KADEM’den duruşma öncesi açıklama
Duruşma öncesi Çağlayan’daki İstanbul Adalet Sarayı önünde toplanan KADEM üyesi bir grup avukat, "Küfürsüz hayat mümkün" dövizleri taşıyarak davaya ilişkin açıklama yaptı.
Dernek adına yazılı açıklamayı okuyan avukat Müjgan Siyahçevik, Erol Mütercimler’in katıldığı bir televizyon programında, toplumun bir kesimine karşı duyduğu kini, provokatif bir dille ortaya döktüğünü ve imam hatip mezunlarını itibarsızlaştırmaya dönük bu çirkin sözlerin sadece yalan değil, yasalar uyarınca suç olduğunu dile getirdi.
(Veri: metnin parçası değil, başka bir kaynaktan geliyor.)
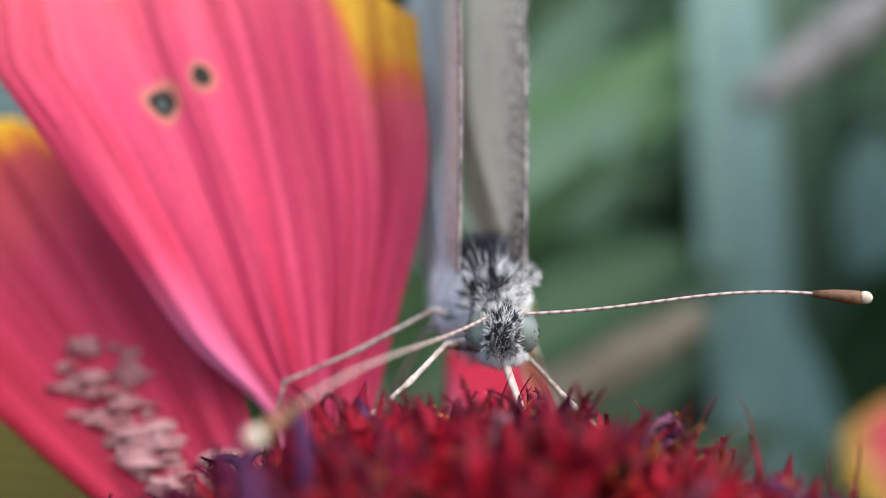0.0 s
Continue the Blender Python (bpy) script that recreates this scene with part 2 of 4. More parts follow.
PALEFUR = plain("white_fur", (0.62, 0.58, 0.55), (0.88, 0.86, 0.82), 1500, 0.8, bump=0)
DARKFUR = plain("slate_fur", (0.006, 0.007, 0.011), (0.05, 0.055, 0.07), 1500, 0.6, bump=0)
BLACK = plain("black_fur", (0.008, 0.008, 0.009), (0.03, 0.03, 0.033), 1500, 0.5, bump=0)
BUFF = plain("buff_fur", (0.40, 0.34, 0.26), (0.74, 0.68, 0.58), 1500, 0.8, bump=0)
SKIN = plain("grey_scaled_skin", (0.03, 0.03, 0.035), (0.22, 0.21, 0.2), 1800, 0.8)
CLUB = plain("brown_club", (0.03, 0.018, 0.012), (0.28, 0.13, 0.06), 2500, 0.5)
CREAM = plain("cream_tip", (0.48, 0.38, 0.26), (0.70, 0.60, 0.46), 2500, 0.6)
FRAGMENT = plain("dry_husk", (0.19, 0.045, 0.05), (0.44, 0.24, 0.225), 900, 0.8)
SOIL = plain("soil", (0.035, 0.025, 0.016), (0.10, 0.075, 0.05), 30, 0.95, bump=0.004)


def antenna_material():
    """Pale rings of scales on dark segments."""
    m, n, l, b = material("banded_antenna", 0.5)
    c = n.new("ShaderNodeTexCoord")
    w = n.new("ShaderNodeTexWave")
    w.bands_direction = "X"
    w.inputs["Scale"].default_value, w.inputs["Distortion"].default_value, w.inputs["Detail"].default_value = 780, 3.0, 3
    l.new(c.outputs["Object"], w.inputs[0])
    col = ramp(n, l, w.outputs["Fac"], ((0.01, (0.20, 0.12, 0.10)), (0.06, (0.30, 0.20, 0.16)), (0.8, (0.42, 0.32, 0.26))))
    l.new(col, b.inputs["Base Color"])
    bumped(n, l, b, w.outputs["Fac"], 0.00003)
    return m


ANTENNA = antenna_material()


def eye_material():
    m, n, l, b = material("grey_green_eye", 0.6)
    b.inputs["Specular IOR Level"].default_value = 0.25
    c = n.new("ShaderNodeTexCoord")
    v = n.new("ShaderNodeTexVoronoi")
    v.inputs["Scale"].default_value = 9000
    l.new(c.outputs["Object"], v.inputs["Vector"])
    big = n.new("ShaderNodeTexVoronoi")
    big.inputs["Scale"].default_value = 1700
    l.new(c.outputs["Object"], big.inputs["Vector"])
    col = ramp(n, l, noise_of(n, l, 900, 3), ((0.32, (0.075, 0.085, 0.068)), (0.5, (0.14, 0.16, 0.13)), (0.7, (0.18, 0.20, 0.17))))
    spot = ramp(n, l, big.outputs["Distance"], ((0.05, (0.3, 0.3, 0.3)), (0.5, (1, 1, 1))))
    l.new(mixed(n, l, 1.0, col, spot, "MULTIPLY"), b.inputs["Base Color"])
    bumped(n, l, b, v.outputs["Distance"], 0.00001, 0.4)
    return m


EYE = eye_material()


def wing_material(name, pale, shade, speck, dense, yellow=0.0, pass_on=0.48, reach=0.2, root=0.0, vein=None, blot=None):
    """White scales with dark dusting, densest along the leading edge (u small)."""
    m, n, l, b = material(name, 0.75)
    uv = n.new("ShaderNodeUVMap")
    sep = n.new("ShaderNodeSeparateXYZ")
    l.new(uv.outputs[0], sep.inputs[0])
    soft = noise_of(n, l, 260, 3)
    col = ramp(n, l, soft, ((0.3, shade), (0.7, pale)))
    if yellow:
        near = ramp(n, l, sep.outputs[0], ((0.02, (yellow,) * 3), (0.20, (0, 0, 0))))
        col = mixed(n, l, near, col, (0.80, 0.70, 0.30))
    if vein:
        # the yellow vein behind the leading edge
        line = ramp(n, l, sep.outputs[0], ((0.028, (0, 0, 0)), (0.042, (0.4,) * 3), (0.050, (0.3,) * 3), (0.068, (0, 0, 0))))
        fade = ramp(n, l, sep.outputs[1], ((0.1, (1, 1, 1)), (0.5, (0.1, 0.1, 0.1))))
        col = mixed(n, l, mixed(n, l, 1.0, line, fade, "MULTIPLY"), col, vein)
    scale_rows = noise_of(n, l, 6500, 2, (0.55, 0.55, 0.3))
    col = mixed(n, l, 0.35, col, ramp(n, l, scale_rows, ((0.35, (0.72, 0.72, 0.74)), (0.6, (1, 1, 1)))), "MULTIPLY")
    if blot:
        # a smudge of grey scales
        u0, v0, size, tone = blot
        d = n.new("ShaderNodeVectorMath")
        d.operation = "DISTANCE"
        l.new(uv.outputs[0], d.inputs[0])
        d.inputs[1].default_value = (u0, v0, 0)
        wob = sums(n, l, "ADD", d.outputs["Value"], sums(n, l, "MULTIPLY", sums(n, l, "SUBTRACT", soft, 0.5), size))
        col = mixed(n, l, ramp(n, l, wob, ((size * 0.25, (0.75,) * 3), (size, (0, 0, 0)))), col, tone)
    dots = noise_of(n, l, 6800, 3, (1, 1, 0.62))
    far = ramp(n, l, sep.outputs[0], ((0.0, (dense,) * 3), (reach * 0.4, (dense * 0.85,) * 3), (reach, (0.0, 0.0, 0.0))))
    wide = noise_of(n, l, 420, 2)
    if root:
        low = ramp(n, l, sep.outputs[1], ((0.03, (root,) * 3), (0.16, (0, 0, 0))))
        far = sums(n, l, "ADD", far, low)
    level = sums(n, l, "ADD", sums(n, l, "MULTIPLY", far, 0.17), sums(n, l, "MULTIPLY", sums(n, l, "SUBTRACT", wide, 0.5), 0.10))
    cut = sums(n, l, "SUBTRACT", sums(n, l, "ADD", dots, level), 0.665)
    mask = ramp(n, l, sums(n, l, "MULTIPLY", cut, 16), ((0.0, (0, 0, 0)), (1.0, (1, 1, 1))))
    col = mixed(n, l, mask, col, speck)
    l.new(col, b.inputs["Base Color"])
    bumped(n, l, b, sums(n, l, "ADD", dots, scale_rows), 0.00004, 0.5)
    see_through(m, n, l, b, col, pass_on)
    return m


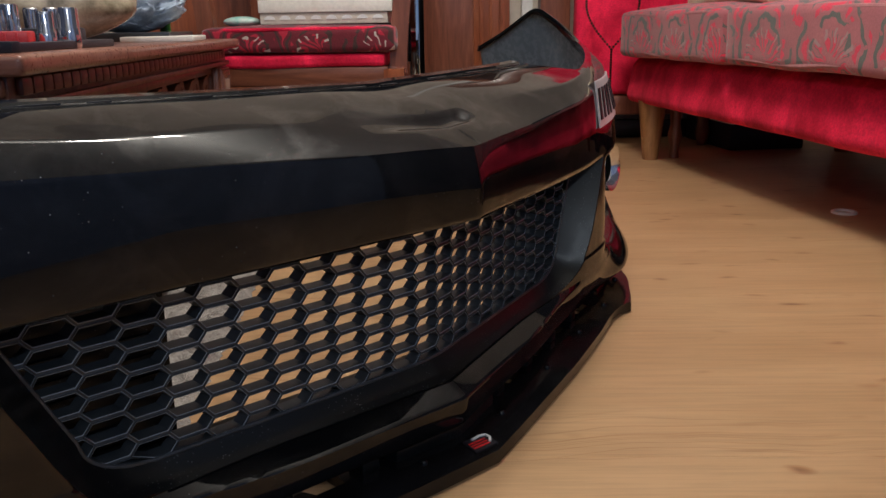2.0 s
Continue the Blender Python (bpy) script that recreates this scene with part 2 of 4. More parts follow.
M_WHITE = mottled("white_plastic", (0.68, 0.68, 0.66), (0.8, 0.8, 0.78), 0.4, 40)
M_TABLE = wood("red_brown_carved_wood", (0.085, 0.024, 0.012), (0.17, 0.054, 0.028), (0.25, 0.092, 0.048), "x", 1.4, (0.28, 0.45), 0.2)
M_TABLE_V = wood("red_brown_wood_upright", (0.085, 0.024, 0.012), (0.17, 0.054, 0.028), (0.25, 0.092, 0.048), "z", 1.4, (0.28, 0.45), 0.2)
M_INLAY = wood("pale_inlay_wood", (0.30, 0.19, 0.15), (0.42, 0.28, 0.23), (0.50, 0.35, 0.29), "z", 1.5, (0.3, 0.4), 0.1)
M_TOP = wood("table_top_wood", (0.14, 0.048, 0.029), (0.23, 0.090, 0.060), (0.30, 0.132, 0.092), "x", 1.2, (0.22, 0.36), 0.25)
M_CHAIR = wood("chair_wood", (0.10, 0.027, 0.013), (0.175, 0.053, 0.028), (0.245, 0.085, 0.046), "z", 1.3, (0.28, 0.42), 0.2)
M_ORANGE = wood("orange_brown_wood", (0.15, 0.037, 0.013), (0.265, 0.072, 0.028), (0.35, 0.115, 0.050), "z", 1.1, (0.25, 0.4), 0.25)
M_LEG = wood("oak_sofa_leg", (0.17, 0.07, 0.025), (0.27, 0.12, 0.045), (0.36, 0.18, 0.08), "z", 1.2, (0.3, 0.45), 0.15)
M_VELVET = velvet_material("red_velvet", (0.40, 0.003, 0.024), (0.92, 0.022, 0.085))
M_BROCADE = brocade_material("sofa_brocade", (0.47, 0.135, 0.155), (0.115, 0.12, 0.11), (0.72, 0.035, 0.085), (0.40, 0.23, 0.23), 0.27)
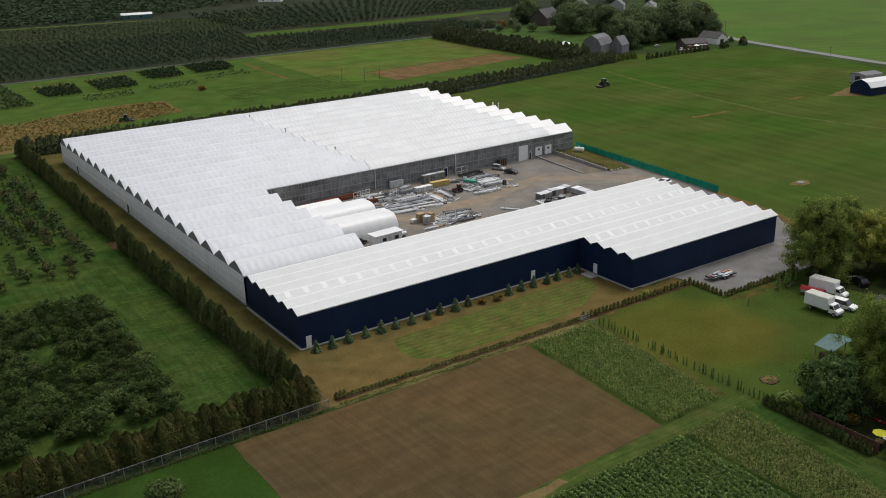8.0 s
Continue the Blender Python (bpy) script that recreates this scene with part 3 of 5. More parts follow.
def plain_door(x, y, z, along, width=0.85, high=1.95):
    """A white steel door in its frame; along: the wall's direction."""
    d = Shape()
    f = Shape()
    h = Shape()
    if along == "x":
        d.box(x, x + width, y - 0.06, y - 0.01, z, z + high, 0, 0.01)
        f.box(x - 0.09, x, y - 0.1, y - 0.005, z, z + high + 0.09).box(x + width, x + width + 0.09, y - 0.1, y - 0.005, z, z + high + 0.09)
        f.box(x, x + width, y - 0.1, y - 0.005, z + high, z + high + 0.09)
        h.box(x + width - 0.16, x + width - 0.06, y - 0.14, y - 0.06, z + 0.95, z + 1.05)
    else:
        d.box(x - 0.06, x - 0.01, y, y + width, z, z + high, 0, 0.01)
        f.box(x - 0.1, x - 0.005, y - 0.09, y, z, z + high + 0.09).box(x - 0.1, x - 0.005, y + width, y + width + 0.09, z, z + high + 0.09)
        f.box(x - 0.1, x - 0.005, y, y + width, z + high, z + high + 0.09)
        h.box(x - 0.14, x - 0.06, y + 0.06, y + 0.16, z + 0.95, z + 1.05)
    ob = part("door", d, M["white"], warehouse, "white steel door")
    part("frame", f, M["white"], ob)
    part("handle", h, M["steel"], ob)


plain_door(1.0, 0, 0.17, "x")
plain_door(51.2, 0, 0.17, "x")
plain_door(XN, -5.6, 0.3, "y", 0.9)
setting("entrance_slab", Shape().box(61.2, 63.35, -6.6, -3.6, 0.0, 0.3, 0, 0.04), M["concrete"], "small concrete slab at a door", "slab")

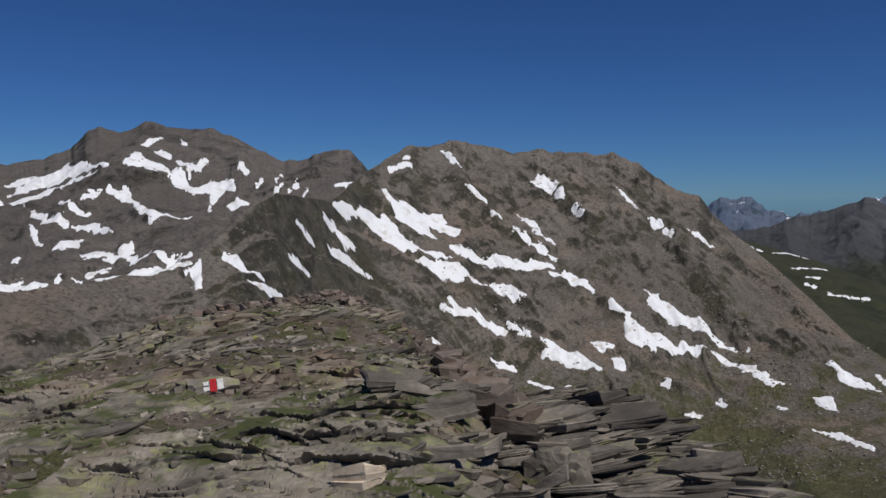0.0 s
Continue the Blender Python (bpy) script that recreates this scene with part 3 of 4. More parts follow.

Ağırlıklı olarak mütedeyyin ve muhafazakar ailelerin tercih ettiği imam hatip okullarının uğradığı bu çirkin saldırının ve hakaretin kabul edilemeyeceğini söyleyen Siyahçevik, "Halkımızın sahip olduğu değerleri hor ve hakir gören zihniyetin dışa vurumu olan bu tavır, toplumdaki huzur, uzlaşı ve sağduyu iklimini hedef almanın yanı sıra, imam hatip okullarında okuyan ve mezun olan herkesi toptan suçlu olarak göstermiştir. Nefret dolu söylemler bu bakımdan bir hak ihlalidir. Sahibi olduğumuz medeniyetimizin temel dayanağı iyiliği emretmek ve kötülükten sakınmayı amaçlayan imam hatiplerimizin itibarsızlaştırılmasına izin vermeyeceğiz." ifadelerini kullandı.
İddianameden
İstanbul Cumhuriyet Başsavcılığınca hazırlanan ve 16 müşteki isminin yer aldığı iddianamede, yazar Erol Mütercimler’in, imam hatip lisesi mezunlarıyla ilgili 7 Eylül 2020’de katıldığı bir televizyon programında söylediği sözler nedeniyle, "halkın bir kesimini sosyal sınıf den mezhep cinsiyet, bölge farklılığına dayanarak alenen aşağılama" suçunu işlediği belirtiliyor.
İddianamede, Mütercimler’in bu suçtan, 9 aydan 1,5 yıla kadar hapisle cezalandırılması isteniyor.